Places to visit in Europe

The James Joyce Centre

The James Joyce Centre, who is regarded as the greatest, and certainly the most influential, writer of the 20th century, wrote about Dublin and nowhere else but Dublin.

His huge popularity, and the immediate association of his name, world-wide, with the city of his birth, led to the establishment of the James Joyce Centre in Dublin which serves to promote his life and work, and literature in general. James Joyce House, located in a recently-restored Georgian house in North Great George’s Street in the heart of Dublin, is a Mecca for Joyce fans, where they are likely to be greeted by members of the Joyce family working voluntarily on his behalf. Visitors can also see the door of N°7 Eccles Street, the fictional home of Leopold and Molly Bloom, the ground-floor back room of which was let to Mr Denis Maginni in Ulysses. The Centre is primarily an educational establishment with regular series of lectures, reading groups, and classes, which fill the rooms with debate, discussions, and learning, along with a great deal of fun. At the same time, it aims to increase links with universities and secondary schools in Europe. Bloomsday, the 16th June, and day on which Ulysses is set, is celebrated with lectures, shows, walks, bus tours, readings, and dramatisations. The Centre contains the Guiness reference library for use by visitors, a book shop, and a coffee shop.

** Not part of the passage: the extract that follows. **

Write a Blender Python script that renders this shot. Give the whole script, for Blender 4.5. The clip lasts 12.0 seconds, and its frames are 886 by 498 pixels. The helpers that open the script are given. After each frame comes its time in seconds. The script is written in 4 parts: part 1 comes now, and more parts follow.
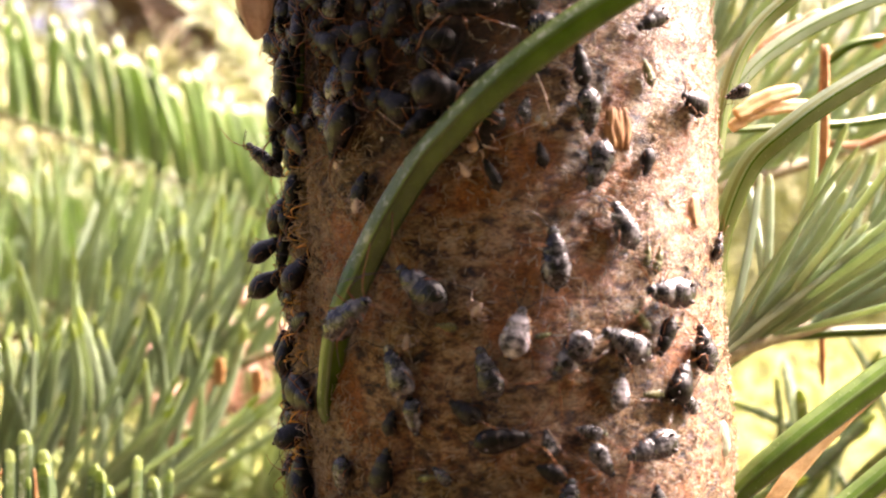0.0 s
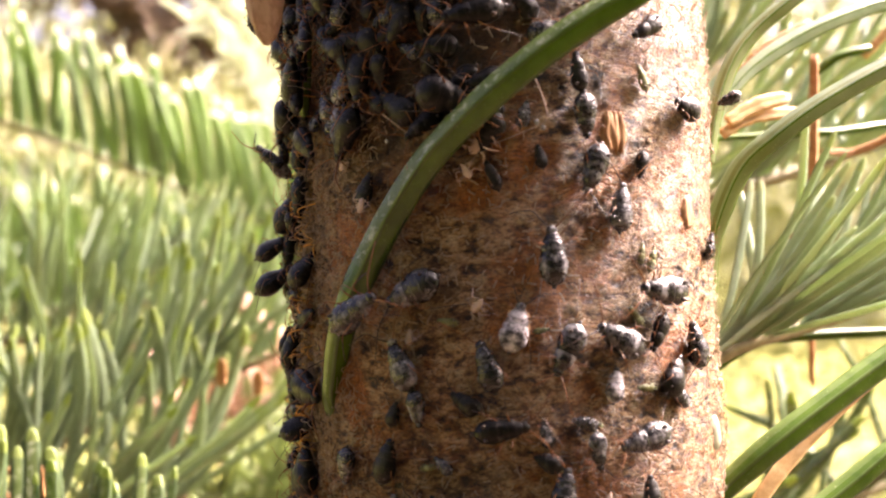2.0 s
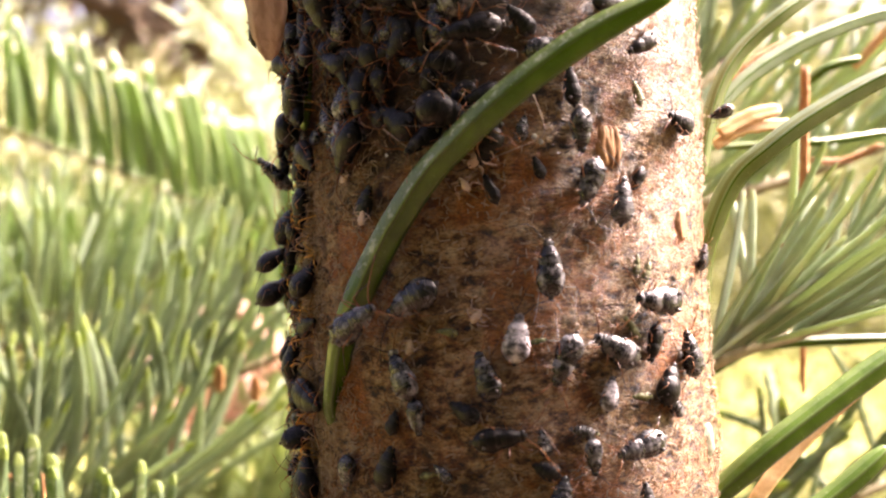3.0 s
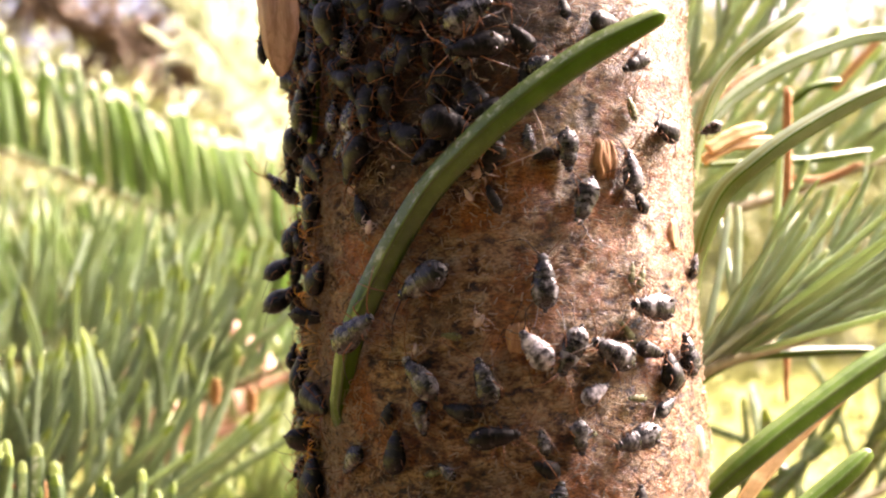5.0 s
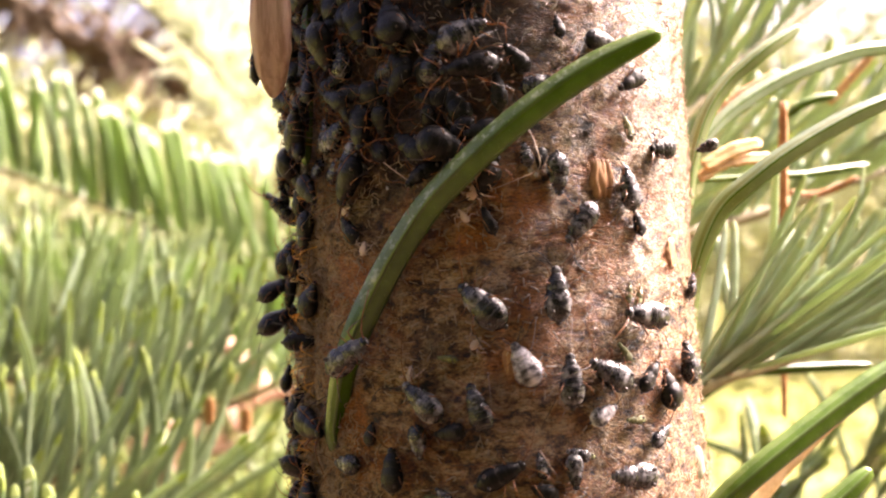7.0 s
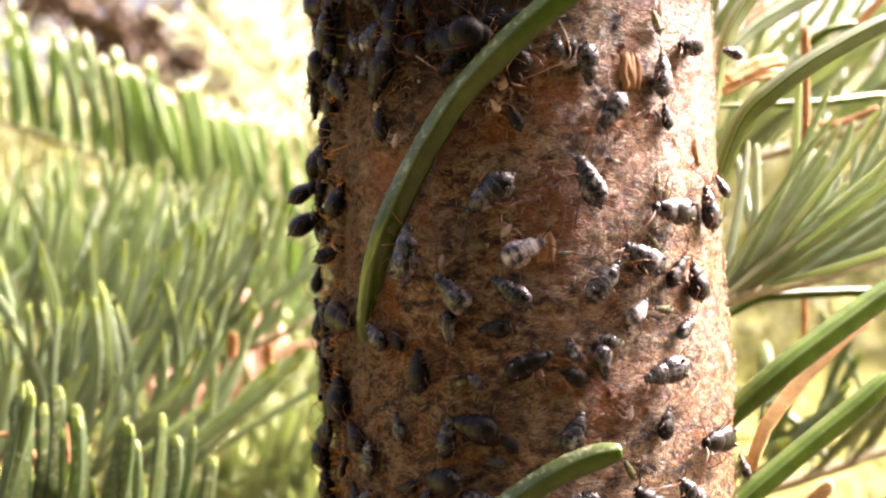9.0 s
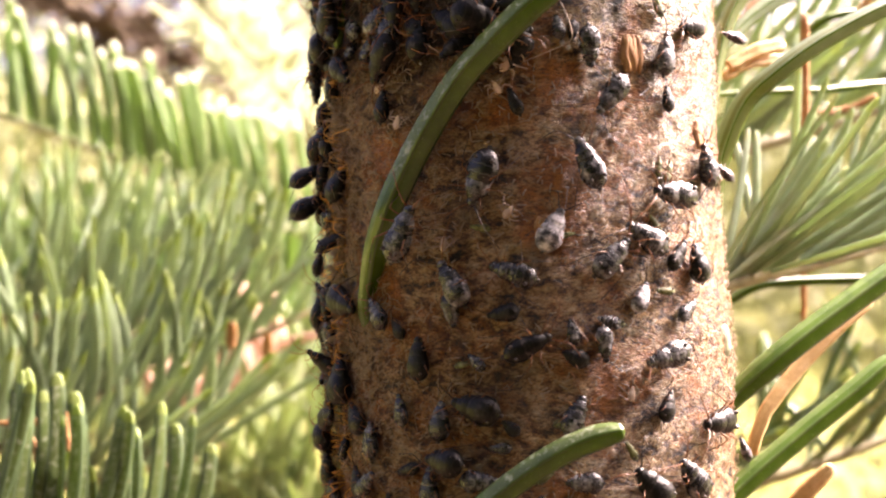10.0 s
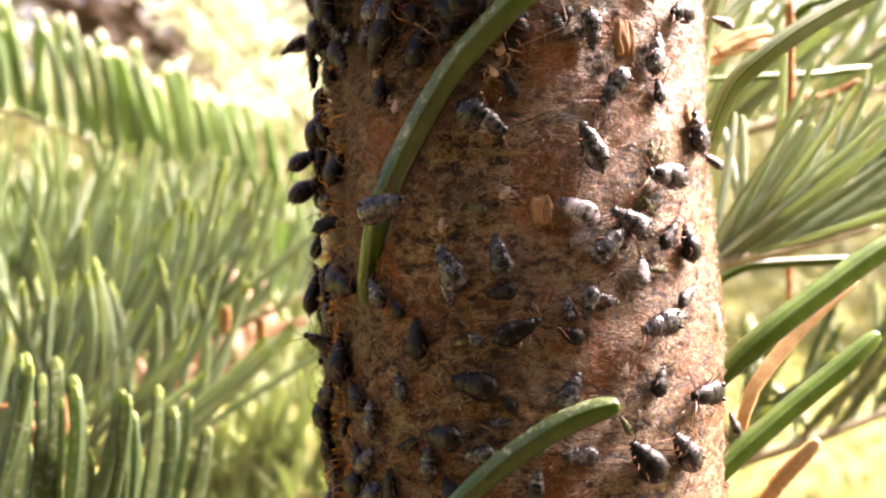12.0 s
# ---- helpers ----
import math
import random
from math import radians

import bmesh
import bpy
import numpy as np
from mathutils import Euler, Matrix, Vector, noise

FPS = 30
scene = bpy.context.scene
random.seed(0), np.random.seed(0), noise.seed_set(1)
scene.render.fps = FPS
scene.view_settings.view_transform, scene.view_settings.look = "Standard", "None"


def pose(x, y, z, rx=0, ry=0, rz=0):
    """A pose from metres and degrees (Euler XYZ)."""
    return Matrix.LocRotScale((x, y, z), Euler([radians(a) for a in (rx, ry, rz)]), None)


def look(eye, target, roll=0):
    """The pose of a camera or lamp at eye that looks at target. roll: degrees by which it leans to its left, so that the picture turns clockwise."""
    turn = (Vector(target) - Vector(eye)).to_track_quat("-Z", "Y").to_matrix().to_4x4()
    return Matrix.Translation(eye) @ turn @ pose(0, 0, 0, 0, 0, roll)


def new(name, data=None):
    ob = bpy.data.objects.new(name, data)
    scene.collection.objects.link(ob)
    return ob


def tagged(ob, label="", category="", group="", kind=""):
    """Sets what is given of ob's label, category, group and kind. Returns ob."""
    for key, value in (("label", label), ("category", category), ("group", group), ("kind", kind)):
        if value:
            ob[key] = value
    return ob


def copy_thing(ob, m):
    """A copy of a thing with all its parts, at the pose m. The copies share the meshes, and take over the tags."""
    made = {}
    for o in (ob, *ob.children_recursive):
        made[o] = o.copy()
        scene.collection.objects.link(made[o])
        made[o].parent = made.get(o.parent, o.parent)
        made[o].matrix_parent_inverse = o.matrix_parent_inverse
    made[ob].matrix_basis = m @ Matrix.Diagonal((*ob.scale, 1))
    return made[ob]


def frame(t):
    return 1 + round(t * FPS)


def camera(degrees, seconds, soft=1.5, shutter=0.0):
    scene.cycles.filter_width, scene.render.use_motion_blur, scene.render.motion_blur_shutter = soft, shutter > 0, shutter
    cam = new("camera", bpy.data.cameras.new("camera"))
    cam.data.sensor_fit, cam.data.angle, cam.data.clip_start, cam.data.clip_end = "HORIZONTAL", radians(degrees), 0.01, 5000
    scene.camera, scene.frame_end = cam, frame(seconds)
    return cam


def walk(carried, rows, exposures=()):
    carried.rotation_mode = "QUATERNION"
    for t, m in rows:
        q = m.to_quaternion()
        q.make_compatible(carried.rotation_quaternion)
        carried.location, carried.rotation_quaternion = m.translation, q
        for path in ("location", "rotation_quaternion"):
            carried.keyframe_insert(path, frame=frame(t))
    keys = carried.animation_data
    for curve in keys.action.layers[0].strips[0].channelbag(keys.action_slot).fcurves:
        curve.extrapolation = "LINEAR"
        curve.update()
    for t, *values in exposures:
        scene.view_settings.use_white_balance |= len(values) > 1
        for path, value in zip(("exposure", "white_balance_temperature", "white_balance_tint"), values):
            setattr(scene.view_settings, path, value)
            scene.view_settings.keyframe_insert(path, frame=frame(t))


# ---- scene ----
cam = camera(41.1, 12.0, soft=2.1, shutter=0.5)
METRES, EYE, TILT, LEAN, TURN = 0.034, 1.0, 0.0, 2.9, 0.0
ROWS = [
    (0.0, 0.0, 0.0, 0.0, 0.0, 0.0, -0.0),
    (0.5, -0.0124, -0.0434, -0.0217, -0.23, 0.19, -0.16),
    (1.0, -0.0112, -0.0811, -0.0223, -0.36, 0.26, -0.18),
    (1.5, -0.0303, -0.1029, -0.0442, -0.59, 0.4, -0.18),
    (2.0, -0.0152, -0.0963, -0.0289, -0.25, 0.56, -0.23),
    (2.5, -0.0219, -0.1157, -0.0289, -0.29, 0.75, -0.15),
    (3.0, -0.0344, -0.1459, -0.0064, -0.7, 0.63, -0.17),
    (3.5, -0.0298, -0.1282, 0.0346, -0.82, 1.07, 0.05),
    (3.7, -0.0504, -0.1608, -0.0332, -1.11, 1.96, 0.02),
    (5.3, -0.0952, -0.2626, -0.0479, -1.78, 1.83, -0.33),
    (5.5, -0.0896, -0.2496, -0.0339, -1.79, 1.94, -0.35),
    (6.0, -0.0785, -0.298, -0.0228, -2.18, 2.27, 0.46),
    (6.5, -0.0922, -0.2724, -0.055, -1.99, 2.39, 0.29),
    (7.0, -0.0965, -0.2368, -0.0209, -2.01, 2.34, 0.11),
    (7.5, -0.1126, -0.2287, -0.1624, -1.62, 1.49, 0.1),
    (7.7, -0.1123, -0.2271, -0.1581, -1.41, 1.6, -0.07),
    (9.3, -0.1556, -0.269, -0.2895, -1.66, 2.09, 0.01),
    (9.5, -0.1585, -0.2678, -0.3006, -1.79, 2.13, 0.18),
    (10.0, -0.1602, -0.2656, -0.3003, -1.75, 1.99, -0.02),
    (10.5, -0.1679, -0.2737, -0.3037, -1.8, 1.89, -0.11),
    (11.0, -0.1622, -0.2764, -0.3154, -1.8, 1.94, 0.04),
    (11.5, -0.1711, -0.2937, -0.3202, -1.96, 1.6, 0.24),
    (12.0, -0.2008, -0.3273, -0.3229, -2.63, 1.47, 0.28),
]
walk(cam, [(t, pose(0, 0, EYE, TILT, LEAN, TURN) @ pose(METRES * x, METRES * y, METRES * z, 90 + pitch, roll, yaw)) for t, x, y, z, yaw, pitch, roll in ROWS], exposures=[(0.0, 3.36, 6920, 29)])
cam.data.dof.use_dof = True
cam.data.dof.focus_distance = 0.094
cam.data.dof.aperture_fstop = 40.0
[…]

Preparatory visit for teachers. A Teacher’s Guide, with worksheets and a questionnaire is available. Library facilities and an Education Officer are available. Groups can either visit the Centre on their own, or participate in the Education Programme. The James Joyce School Education Programme aims to put the basic tools for reading and interpreting Joyce into the hands of the students themselves. A popular walking tour of Dublin, using the city as a point of entry into Joyce's stories is conducted. By the time the Joyce family moved into the area, it had declined to become one of the most impoverished in the city, and the tour illustrates some of the economic and political issues of the time. In the workshops, the stories and themes of Dubliners and A Portrait of the Artist as a Young Man can be examined from specific angles, depending on the group, or Ulysses and Finnegans Wake can be treated in a more general way. An attempt is made to place Joyce within the political and historical context of his time. Teachers are requested to prepare for the workshops by indicating which texts have been used in class, or by reading a number of stories in Dubliners. Worksheets are used during the workshop. A list of other topics can requested for the teacher to discuss in class. Other places in Dublin focusing on Joyce are The Dublin Writers Museum and The James Joyce Museum.